##### DATASET SECTION
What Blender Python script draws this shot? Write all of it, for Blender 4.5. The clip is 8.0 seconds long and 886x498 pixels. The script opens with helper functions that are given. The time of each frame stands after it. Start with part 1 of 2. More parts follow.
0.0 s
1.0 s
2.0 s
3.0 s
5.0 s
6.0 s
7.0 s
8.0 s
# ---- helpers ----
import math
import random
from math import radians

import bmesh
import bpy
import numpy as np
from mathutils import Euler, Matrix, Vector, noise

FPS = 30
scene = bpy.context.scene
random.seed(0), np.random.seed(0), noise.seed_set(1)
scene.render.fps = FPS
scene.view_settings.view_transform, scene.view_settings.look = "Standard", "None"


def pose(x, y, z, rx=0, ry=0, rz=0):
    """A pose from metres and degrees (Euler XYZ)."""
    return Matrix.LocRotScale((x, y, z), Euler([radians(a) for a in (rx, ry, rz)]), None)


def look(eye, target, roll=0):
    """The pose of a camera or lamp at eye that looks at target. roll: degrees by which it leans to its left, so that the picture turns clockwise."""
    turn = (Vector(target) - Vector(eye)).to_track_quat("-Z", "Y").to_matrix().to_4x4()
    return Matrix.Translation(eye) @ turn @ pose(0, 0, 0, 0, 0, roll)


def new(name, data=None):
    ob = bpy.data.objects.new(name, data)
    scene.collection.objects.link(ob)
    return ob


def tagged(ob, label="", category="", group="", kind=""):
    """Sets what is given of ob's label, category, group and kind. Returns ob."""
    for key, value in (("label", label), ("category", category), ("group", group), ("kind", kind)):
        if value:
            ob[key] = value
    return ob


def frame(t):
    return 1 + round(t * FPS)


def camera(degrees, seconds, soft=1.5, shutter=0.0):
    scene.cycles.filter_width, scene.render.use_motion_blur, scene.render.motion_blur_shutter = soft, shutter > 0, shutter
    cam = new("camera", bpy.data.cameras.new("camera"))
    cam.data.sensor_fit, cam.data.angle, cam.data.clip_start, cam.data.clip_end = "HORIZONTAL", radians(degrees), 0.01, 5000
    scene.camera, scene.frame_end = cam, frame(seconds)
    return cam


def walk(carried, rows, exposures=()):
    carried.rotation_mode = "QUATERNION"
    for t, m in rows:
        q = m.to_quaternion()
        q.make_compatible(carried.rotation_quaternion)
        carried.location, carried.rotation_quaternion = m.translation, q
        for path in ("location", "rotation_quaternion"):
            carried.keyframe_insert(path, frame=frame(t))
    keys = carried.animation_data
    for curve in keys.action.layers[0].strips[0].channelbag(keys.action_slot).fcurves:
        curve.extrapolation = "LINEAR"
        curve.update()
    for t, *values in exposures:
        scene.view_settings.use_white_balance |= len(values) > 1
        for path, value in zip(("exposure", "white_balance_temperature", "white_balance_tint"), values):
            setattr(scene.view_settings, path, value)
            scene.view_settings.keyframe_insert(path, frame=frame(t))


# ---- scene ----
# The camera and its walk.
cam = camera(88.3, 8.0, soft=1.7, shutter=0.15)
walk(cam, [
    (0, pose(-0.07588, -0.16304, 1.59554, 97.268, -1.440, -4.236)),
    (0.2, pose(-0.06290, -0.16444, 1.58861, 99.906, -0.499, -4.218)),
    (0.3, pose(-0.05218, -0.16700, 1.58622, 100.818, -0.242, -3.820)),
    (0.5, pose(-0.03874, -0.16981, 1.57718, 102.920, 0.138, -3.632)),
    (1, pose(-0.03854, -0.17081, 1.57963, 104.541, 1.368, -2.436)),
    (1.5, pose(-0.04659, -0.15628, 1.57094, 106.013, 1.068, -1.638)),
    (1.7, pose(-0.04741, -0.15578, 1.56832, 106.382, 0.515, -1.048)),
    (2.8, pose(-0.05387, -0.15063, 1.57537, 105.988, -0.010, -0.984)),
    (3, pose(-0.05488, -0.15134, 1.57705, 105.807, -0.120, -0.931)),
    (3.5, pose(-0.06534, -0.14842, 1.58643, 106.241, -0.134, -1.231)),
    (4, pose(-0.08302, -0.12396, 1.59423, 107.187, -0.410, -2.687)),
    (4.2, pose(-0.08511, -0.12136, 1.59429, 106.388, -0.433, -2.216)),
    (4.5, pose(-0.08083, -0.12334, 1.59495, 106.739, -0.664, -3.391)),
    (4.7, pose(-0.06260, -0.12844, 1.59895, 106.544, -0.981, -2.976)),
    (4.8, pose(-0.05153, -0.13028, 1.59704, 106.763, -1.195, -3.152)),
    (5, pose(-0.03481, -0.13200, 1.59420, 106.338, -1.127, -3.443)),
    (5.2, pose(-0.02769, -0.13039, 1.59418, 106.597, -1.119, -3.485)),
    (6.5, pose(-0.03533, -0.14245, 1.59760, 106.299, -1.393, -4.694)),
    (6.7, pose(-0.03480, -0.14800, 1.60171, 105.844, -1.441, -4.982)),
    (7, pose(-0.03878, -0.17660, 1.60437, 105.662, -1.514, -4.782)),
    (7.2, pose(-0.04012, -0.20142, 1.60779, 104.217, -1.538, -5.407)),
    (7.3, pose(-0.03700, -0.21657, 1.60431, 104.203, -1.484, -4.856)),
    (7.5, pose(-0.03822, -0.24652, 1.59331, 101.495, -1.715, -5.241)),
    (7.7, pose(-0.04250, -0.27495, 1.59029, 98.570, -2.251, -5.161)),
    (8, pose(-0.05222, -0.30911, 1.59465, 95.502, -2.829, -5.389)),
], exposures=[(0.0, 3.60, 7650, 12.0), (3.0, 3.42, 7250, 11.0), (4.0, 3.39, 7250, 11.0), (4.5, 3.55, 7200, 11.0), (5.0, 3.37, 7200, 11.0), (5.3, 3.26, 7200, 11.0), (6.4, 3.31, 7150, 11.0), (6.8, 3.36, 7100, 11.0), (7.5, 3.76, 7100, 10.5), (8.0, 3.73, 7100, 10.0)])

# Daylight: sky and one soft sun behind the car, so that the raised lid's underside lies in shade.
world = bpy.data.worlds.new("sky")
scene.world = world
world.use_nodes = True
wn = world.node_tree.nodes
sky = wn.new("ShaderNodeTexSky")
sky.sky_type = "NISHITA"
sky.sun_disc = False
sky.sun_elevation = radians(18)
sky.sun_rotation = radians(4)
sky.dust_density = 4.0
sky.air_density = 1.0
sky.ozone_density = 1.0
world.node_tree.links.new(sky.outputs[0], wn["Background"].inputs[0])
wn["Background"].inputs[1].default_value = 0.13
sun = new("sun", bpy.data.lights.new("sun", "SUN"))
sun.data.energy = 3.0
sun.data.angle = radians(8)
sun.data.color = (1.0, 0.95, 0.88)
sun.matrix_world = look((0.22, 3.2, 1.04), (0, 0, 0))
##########
Return nothing but the lines running from the line with "from mathutils import" through the line with "return Matrix.LocRotScale((x, y, z), Euler([radians(a)", exactly as they appear.

from mathutils import Euler, Matrix, Vector, noise

FPS = 30
scene = bpy.context.scene
random.seed(0), np.random.seed(0), noise.seed_set(1)
scene.render.fps = FPS
scene.view_settings.view_transform, scene.view_settings.look = "Standard", "None"


def pose(x, y, z, rx=0, ry=0, rz=0):
    """A pose from metres and degrees (Euler XYZ)."""
    return Matrix.LocRotScale((x, y, z), Euler([radians(a) for a in (rx, ry, rz)]), None)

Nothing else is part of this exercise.